■ EXERCISE DATA

__________

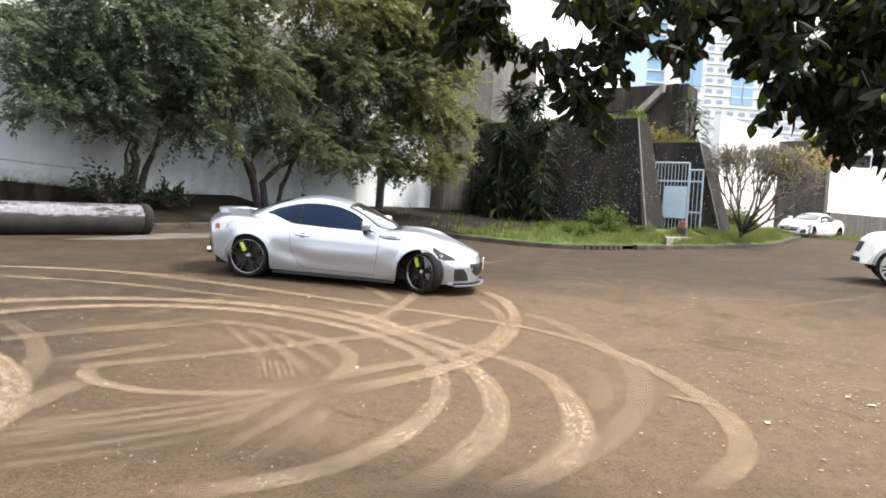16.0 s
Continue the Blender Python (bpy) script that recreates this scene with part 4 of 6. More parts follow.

__________

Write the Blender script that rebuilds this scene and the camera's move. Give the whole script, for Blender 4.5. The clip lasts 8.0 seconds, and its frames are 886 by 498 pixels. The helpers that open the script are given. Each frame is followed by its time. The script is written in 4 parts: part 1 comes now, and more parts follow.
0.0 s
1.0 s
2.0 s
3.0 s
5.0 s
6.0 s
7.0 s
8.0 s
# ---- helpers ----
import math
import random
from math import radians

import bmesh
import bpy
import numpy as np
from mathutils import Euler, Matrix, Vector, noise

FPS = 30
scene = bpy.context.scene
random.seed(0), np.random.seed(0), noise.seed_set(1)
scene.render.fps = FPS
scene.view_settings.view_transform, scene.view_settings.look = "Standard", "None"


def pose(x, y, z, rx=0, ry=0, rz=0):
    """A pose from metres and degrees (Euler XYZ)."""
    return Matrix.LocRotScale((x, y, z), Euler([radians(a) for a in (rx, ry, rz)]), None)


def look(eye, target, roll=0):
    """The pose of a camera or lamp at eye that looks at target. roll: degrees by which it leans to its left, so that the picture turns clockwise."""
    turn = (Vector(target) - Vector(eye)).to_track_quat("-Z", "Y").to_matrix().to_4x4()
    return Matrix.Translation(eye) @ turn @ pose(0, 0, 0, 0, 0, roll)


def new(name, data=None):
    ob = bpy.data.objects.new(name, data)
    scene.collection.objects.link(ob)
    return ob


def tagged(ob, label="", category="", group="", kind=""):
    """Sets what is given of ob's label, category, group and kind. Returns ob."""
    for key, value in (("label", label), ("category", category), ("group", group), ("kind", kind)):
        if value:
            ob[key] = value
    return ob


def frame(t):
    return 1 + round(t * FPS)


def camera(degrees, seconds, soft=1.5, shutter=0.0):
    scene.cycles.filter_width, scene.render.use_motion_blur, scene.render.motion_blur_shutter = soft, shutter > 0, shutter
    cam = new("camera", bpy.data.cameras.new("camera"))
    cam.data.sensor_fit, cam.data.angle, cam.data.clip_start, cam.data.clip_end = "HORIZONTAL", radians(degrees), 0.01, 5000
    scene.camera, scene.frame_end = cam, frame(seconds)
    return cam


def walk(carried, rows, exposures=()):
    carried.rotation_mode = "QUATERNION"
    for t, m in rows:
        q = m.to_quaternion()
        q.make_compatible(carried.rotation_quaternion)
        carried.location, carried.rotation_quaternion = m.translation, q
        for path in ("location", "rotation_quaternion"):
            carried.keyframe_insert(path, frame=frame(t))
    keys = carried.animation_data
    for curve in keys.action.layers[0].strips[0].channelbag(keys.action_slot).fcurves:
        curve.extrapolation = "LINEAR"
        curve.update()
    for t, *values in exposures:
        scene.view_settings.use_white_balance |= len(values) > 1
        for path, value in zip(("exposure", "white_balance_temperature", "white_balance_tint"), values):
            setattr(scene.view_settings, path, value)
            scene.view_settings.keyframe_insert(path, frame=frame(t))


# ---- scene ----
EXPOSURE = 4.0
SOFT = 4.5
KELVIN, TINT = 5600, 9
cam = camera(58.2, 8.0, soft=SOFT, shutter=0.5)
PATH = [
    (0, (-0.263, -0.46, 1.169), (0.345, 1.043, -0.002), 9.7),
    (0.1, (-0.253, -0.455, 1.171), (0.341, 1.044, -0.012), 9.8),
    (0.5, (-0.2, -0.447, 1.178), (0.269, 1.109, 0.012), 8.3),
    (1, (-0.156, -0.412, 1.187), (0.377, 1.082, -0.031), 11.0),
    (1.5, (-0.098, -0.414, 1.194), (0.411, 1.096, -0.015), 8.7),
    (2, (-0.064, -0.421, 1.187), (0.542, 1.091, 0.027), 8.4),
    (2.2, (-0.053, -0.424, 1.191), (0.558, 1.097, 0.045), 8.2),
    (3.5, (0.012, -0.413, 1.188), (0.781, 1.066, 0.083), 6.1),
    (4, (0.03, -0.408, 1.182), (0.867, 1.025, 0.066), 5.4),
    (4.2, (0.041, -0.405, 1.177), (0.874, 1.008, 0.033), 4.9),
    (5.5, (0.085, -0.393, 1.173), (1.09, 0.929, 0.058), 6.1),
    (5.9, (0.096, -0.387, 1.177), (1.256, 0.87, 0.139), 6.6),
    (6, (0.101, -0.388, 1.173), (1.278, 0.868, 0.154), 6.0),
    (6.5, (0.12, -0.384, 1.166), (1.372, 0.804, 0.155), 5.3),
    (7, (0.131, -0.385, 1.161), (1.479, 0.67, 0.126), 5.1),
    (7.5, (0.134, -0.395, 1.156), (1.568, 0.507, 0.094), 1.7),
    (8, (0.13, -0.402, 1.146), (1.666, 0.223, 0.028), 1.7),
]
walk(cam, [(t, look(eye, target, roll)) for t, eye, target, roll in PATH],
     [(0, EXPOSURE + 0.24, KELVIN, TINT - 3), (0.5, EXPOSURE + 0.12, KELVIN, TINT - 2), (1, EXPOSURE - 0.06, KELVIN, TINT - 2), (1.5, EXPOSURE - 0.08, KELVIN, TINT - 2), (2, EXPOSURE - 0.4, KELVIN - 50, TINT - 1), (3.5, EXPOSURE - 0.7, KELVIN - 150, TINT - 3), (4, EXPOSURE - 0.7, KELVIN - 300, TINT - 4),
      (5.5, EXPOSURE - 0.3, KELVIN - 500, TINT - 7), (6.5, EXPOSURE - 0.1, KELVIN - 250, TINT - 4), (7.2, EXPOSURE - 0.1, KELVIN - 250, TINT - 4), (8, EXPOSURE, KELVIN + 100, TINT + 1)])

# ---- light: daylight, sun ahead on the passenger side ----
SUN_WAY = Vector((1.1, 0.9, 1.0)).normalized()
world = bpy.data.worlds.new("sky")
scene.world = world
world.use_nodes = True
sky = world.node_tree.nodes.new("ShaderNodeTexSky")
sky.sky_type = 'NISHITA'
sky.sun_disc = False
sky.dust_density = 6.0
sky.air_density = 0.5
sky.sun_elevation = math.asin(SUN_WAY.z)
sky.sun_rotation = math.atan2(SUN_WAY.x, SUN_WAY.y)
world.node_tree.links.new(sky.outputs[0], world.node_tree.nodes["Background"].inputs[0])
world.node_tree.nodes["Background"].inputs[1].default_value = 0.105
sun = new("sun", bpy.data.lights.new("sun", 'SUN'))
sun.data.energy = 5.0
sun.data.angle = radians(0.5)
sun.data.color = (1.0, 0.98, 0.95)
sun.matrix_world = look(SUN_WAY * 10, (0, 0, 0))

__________

■ AIM OF THE EXERCISE
Take every line above carrying "None" and return it.

■ THE REPLY
scene.view_settings.view_transform, scene.view_settings.look = "Standard", "None"
    return Matrix.LocRotScale((x, y, z), Euler([radians(a) for a in (rx, ry, rz)]), None)
def new(name, data=None):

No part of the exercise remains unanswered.